Disappearing messages

Customizing sharing time with real-time location sharing in Google Messages.

Joe Maring / Android Authority

Another advanced privacy feature Google’s yet to catch up to is self-destructing messages. Other messaging platforms like Signal and Telegram provide options to send messages that are only readable for a predetermined period of time, helping ensure sensitive info doesn’t end up accessible to people you didn’t intend to see it.

Locked chats would be a more sensible privacy measure for entire conversations you want to keep under wraps, but if you want to send a single sensitive message, the option to have that message disappear from the recipient’s device after a short time would be great.

Check-ins

A Google Messages conversation with someone sharing their real-time location.

Joe Maring / Android Authority

Google Messages recently rolled out the capability to share your real-time location with others, with options to share where you are for an hour, a day, or a custom duration of any other length. That’s a great feature, but iOS users have access to a related feature I’d like to see Google adopt.

In Apple Messages, users can set up what Apple calls a “Check In.” These check-ins allow users to automatically notify selected contacts when their phone reaches a designated location — and if it’s not in that location by a chosen time, contacts will be notified of that, too. Essentially, the feature automates the text me when you get there process.

Sharing your live location accomplishes a similar goal, but if all you want is to let someone know when you arrive at your destination, up-to-the-second location data is overkill. The two features really could, and should, coexist.

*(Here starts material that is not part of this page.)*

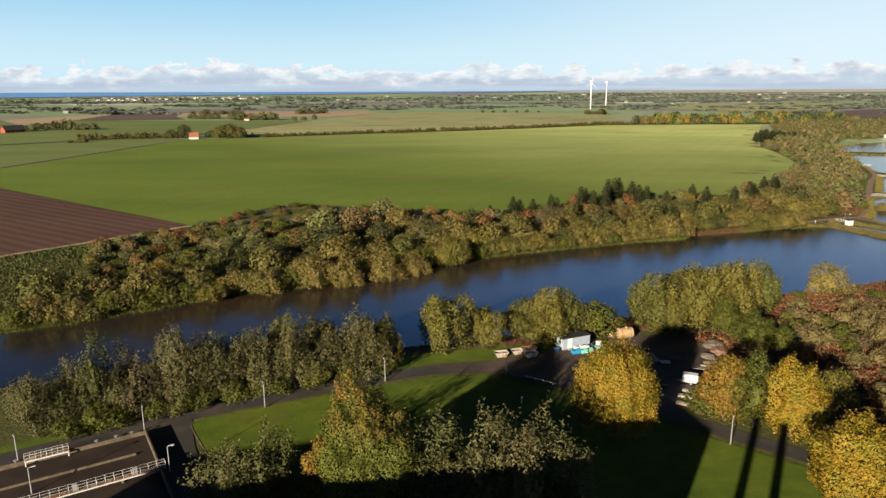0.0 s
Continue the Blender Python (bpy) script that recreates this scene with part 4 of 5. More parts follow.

More new features, coming… eventually

The next iteration of the RCS standard, version 4.0, was finalized just a few weeks ago. RCS 4.0 supports quite a few new features, including built-in video calling, higher-quality media, and even text formatting options (finally). It’s on Google to implement those features, but we don’t have any reason to think it won’t.

But as substantial an update RCS 4.0 is, it only ticks one of my boxes here. Other features — locked chats, chat categorization, and automated check-ins — aren’t covered. Google could implement all of these on its own to make Messages a more modern, more competitive messaging platform, though. None of them requires support outside Messages. Disappearing messages might have to be a perk for chats where everyone is texting from the Google Messages app, but that beats not having the feature at all.

Given the pace of development Google Messages has seen over the past couple of years, I’d be surprised if we didn’t see some of these options cropping up in the months and years ahead.